**Data excerpts:**
· · · · · · ·
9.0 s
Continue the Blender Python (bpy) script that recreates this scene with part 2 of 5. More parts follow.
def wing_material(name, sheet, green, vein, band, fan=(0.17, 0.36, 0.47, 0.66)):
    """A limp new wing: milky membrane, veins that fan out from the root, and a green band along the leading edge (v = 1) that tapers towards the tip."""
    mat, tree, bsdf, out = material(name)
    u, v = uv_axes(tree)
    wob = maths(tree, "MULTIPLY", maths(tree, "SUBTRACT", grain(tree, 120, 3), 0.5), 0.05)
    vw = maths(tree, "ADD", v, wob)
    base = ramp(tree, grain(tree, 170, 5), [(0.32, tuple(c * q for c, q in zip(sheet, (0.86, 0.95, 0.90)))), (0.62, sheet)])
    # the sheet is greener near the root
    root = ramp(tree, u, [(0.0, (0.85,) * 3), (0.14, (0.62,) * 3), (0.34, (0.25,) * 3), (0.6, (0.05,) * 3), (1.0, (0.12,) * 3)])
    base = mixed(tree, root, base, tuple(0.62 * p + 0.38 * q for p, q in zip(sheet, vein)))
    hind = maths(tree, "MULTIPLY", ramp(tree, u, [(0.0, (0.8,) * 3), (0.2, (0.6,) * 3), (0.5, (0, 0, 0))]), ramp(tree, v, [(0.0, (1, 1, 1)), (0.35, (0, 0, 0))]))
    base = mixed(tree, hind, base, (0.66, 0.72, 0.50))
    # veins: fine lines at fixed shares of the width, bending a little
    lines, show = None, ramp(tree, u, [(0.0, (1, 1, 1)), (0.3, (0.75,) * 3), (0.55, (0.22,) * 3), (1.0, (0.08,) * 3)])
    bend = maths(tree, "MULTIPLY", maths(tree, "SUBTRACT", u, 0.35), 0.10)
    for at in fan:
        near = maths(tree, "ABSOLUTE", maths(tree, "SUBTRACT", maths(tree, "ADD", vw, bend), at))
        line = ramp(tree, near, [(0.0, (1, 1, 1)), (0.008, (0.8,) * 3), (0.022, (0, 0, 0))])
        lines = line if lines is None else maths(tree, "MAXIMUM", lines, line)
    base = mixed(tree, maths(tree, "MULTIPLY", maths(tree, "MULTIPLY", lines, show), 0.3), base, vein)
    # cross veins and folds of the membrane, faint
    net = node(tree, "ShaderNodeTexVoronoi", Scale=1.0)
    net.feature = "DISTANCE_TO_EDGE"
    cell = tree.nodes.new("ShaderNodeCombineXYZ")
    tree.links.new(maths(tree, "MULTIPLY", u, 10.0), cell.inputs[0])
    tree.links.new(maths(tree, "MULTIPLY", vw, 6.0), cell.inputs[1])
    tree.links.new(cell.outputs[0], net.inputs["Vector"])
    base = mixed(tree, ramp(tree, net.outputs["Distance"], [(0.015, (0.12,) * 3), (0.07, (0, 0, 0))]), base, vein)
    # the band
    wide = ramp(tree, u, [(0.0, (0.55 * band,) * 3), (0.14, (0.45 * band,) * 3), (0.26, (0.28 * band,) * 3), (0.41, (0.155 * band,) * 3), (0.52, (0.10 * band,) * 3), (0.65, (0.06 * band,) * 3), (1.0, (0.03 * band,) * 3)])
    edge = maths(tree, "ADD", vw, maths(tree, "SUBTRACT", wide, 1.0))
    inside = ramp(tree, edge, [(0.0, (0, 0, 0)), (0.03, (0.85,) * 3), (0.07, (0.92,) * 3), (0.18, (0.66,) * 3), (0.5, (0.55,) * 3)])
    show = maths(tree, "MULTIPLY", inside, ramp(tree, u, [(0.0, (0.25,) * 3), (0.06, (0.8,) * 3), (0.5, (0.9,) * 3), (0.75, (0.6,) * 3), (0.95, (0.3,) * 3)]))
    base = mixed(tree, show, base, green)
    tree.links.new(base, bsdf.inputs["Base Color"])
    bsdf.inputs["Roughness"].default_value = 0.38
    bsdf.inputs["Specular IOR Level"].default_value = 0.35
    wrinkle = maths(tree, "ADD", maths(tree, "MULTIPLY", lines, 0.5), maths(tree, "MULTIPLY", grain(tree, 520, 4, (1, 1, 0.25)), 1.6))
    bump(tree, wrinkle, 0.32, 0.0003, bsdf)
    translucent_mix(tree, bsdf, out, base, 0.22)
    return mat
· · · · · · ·
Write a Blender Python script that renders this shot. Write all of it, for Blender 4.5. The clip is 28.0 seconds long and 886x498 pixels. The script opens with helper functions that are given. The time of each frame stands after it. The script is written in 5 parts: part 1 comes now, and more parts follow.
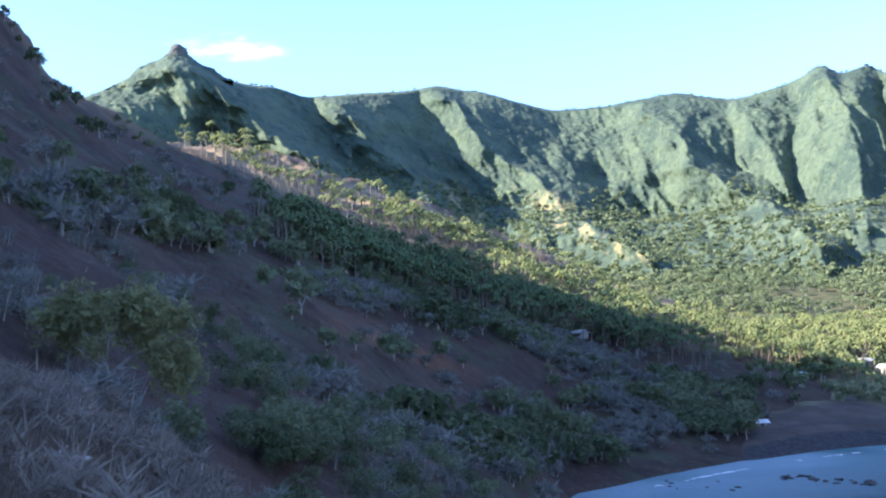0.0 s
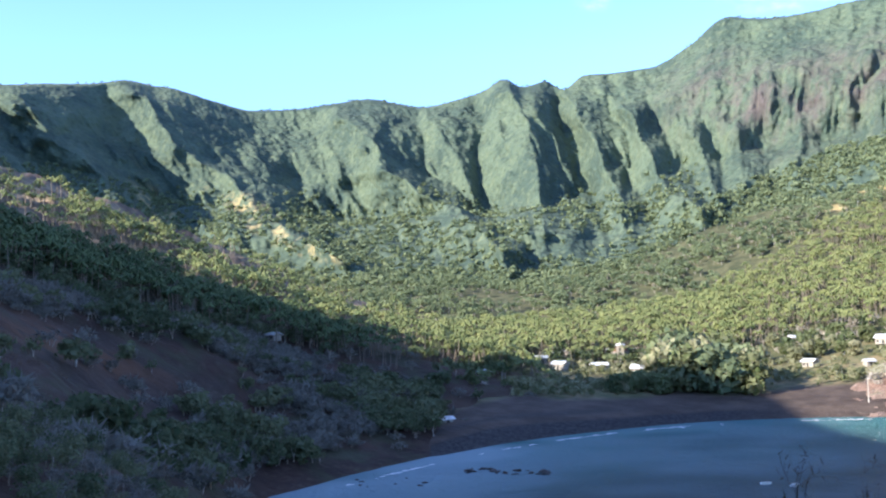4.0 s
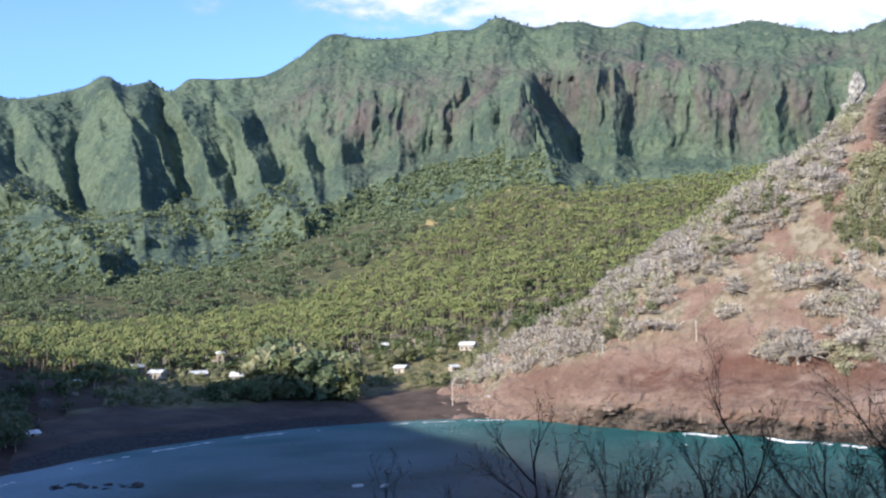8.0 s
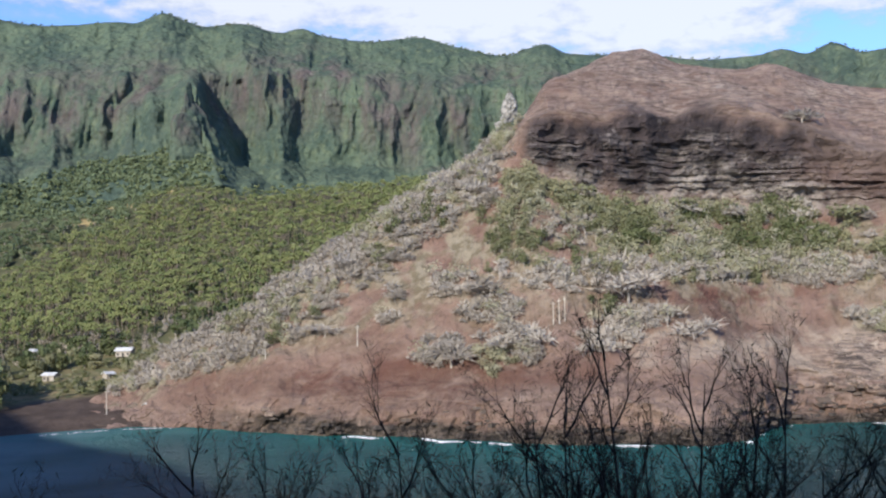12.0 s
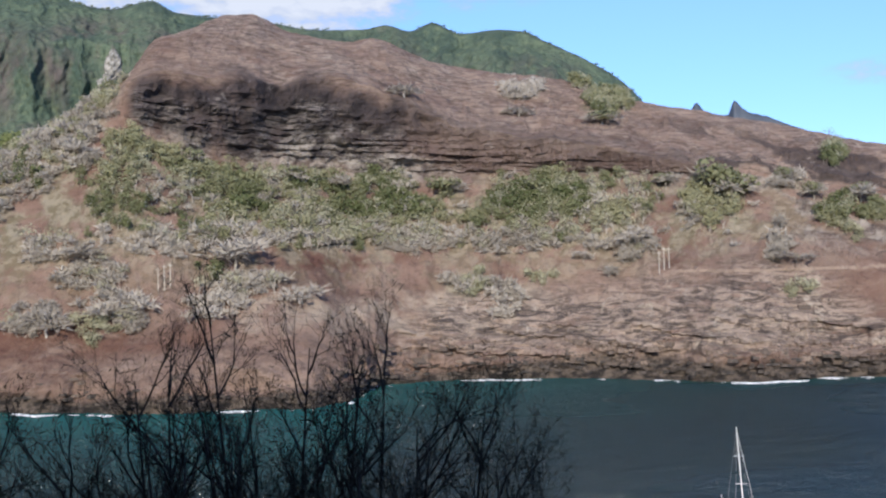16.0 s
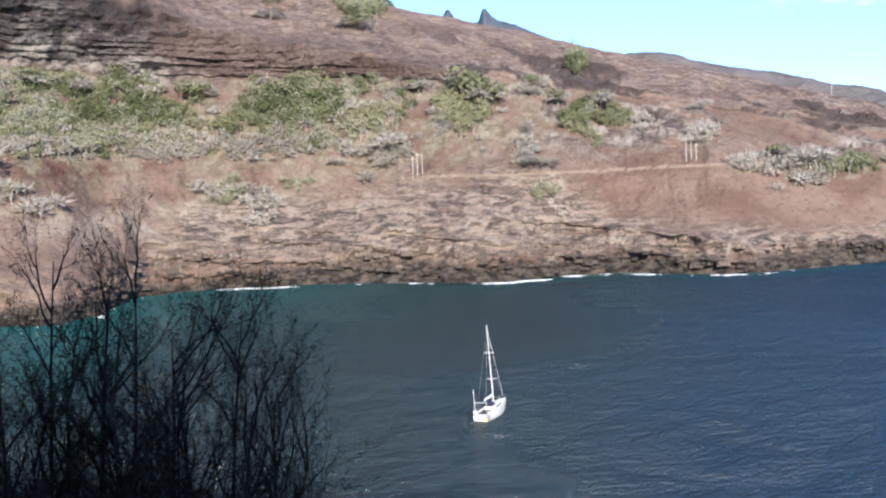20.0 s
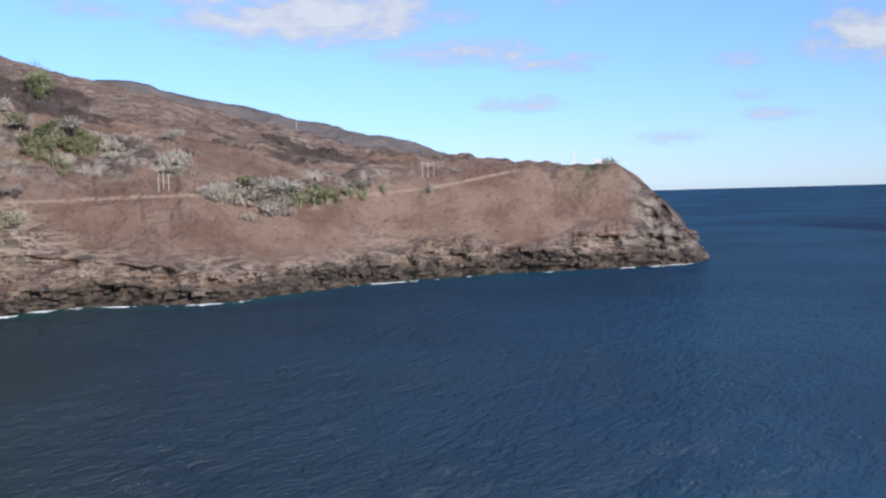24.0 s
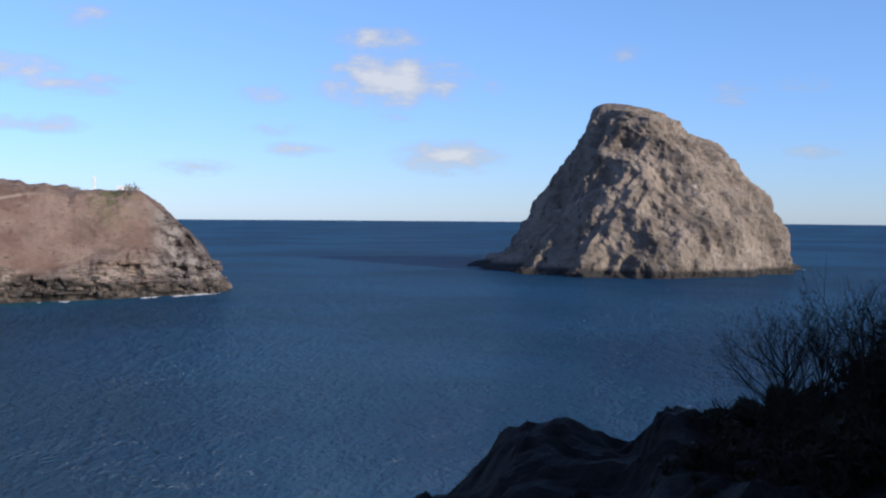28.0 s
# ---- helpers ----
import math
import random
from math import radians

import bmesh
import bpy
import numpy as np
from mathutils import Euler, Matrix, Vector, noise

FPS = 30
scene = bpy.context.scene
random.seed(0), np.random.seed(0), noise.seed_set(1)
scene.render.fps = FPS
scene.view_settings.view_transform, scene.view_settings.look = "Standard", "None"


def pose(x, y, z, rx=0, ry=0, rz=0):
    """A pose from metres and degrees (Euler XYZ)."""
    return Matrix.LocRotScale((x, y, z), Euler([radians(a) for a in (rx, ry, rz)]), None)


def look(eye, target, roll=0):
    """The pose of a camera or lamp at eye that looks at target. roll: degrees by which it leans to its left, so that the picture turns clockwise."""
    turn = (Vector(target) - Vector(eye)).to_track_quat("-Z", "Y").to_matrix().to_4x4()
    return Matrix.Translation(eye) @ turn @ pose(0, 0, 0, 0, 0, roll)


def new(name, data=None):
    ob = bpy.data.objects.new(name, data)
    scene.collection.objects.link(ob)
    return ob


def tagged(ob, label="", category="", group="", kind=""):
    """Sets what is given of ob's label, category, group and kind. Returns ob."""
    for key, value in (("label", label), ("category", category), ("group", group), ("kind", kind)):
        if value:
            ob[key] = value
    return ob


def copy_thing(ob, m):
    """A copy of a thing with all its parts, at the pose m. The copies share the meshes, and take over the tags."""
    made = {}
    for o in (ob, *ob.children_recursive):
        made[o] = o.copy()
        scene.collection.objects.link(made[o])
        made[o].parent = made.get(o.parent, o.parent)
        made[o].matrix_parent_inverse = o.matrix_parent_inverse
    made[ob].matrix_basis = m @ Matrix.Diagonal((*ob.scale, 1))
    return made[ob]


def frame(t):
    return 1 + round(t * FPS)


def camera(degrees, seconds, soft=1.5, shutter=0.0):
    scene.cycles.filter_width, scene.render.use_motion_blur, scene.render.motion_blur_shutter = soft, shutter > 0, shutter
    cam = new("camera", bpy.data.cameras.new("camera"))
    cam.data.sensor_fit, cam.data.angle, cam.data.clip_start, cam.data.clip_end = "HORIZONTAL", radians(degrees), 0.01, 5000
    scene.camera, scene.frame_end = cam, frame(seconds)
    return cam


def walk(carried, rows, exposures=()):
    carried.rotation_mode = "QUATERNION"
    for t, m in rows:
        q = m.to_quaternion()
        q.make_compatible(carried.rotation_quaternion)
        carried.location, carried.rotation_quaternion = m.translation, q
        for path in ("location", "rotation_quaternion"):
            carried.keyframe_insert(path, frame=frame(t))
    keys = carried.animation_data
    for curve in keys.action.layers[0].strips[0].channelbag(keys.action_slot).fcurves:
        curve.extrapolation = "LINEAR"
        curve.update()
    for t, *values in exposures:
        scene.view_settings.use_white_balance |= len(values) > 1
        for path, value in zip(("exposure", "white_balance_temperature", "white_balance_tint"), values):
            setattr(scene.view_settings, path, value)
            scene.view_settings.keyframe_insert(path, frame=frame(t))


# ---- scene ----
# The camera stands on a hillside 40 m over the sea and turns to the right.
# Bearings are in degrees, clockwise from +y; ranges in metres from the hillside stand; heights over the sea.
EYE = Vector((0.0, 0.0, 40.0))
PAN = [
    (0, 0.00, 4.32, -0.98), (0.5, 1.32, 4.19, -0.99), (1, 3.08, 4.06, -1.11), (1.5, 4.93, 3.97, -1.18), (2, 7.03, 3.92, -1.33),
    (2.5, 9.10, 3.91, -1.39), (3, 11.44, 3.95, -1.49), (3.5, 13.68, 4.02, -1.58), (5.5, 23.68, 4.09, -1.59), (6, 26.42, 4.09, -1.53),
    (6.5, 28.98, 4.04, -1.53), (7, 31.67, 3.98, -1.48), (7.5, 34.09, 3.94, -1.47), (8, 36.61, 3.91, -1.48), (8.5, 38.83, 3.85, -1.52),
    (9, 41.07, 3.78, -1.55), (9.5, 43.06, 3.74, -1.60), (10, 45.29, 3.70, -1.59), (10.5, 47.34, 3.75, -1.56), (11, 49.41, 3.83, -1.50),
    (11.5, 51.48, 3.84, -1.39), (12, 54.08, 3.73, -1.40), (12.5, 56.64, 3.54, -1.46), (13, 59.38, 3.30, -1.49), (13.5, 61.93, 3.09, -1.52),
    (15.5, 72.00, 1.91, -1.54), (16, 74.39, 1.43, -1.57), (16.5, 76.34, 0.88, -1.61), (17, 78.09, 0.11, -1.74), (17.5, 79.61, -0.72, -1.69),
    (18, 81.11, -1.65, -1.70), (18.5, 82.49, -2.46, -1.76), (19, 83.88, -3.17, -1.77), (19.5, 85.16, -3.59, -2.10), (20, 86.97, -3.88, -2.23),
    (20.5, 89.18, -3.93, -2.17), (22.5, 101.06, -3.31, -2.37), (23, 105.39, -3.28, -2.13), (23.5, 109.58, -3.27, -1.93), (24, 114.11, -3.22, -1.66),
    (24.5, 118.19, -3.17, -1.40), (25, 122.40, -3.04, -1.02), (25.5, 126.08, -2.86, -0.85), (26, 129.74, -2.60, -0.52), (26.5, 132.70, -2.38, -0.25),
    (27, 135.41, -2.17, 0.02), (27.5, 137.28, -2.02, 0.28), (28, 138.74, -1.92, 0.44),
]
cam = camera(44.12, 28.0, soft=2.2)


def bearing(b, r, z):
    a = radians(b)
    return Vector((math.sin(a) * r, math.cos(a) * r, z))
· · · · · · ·
**Task:**
Where a line holds "clockwise", copy it out.

**Solution to the exercise:**
    """The pose of a camera or lamp at eye that looks at target. roll: degrees by which it leans to its left, so that the picture turns clockwise."""
# Bearings are in degrees, clockwise from +y; ranges in metres from the hillside stand; heights over the sea.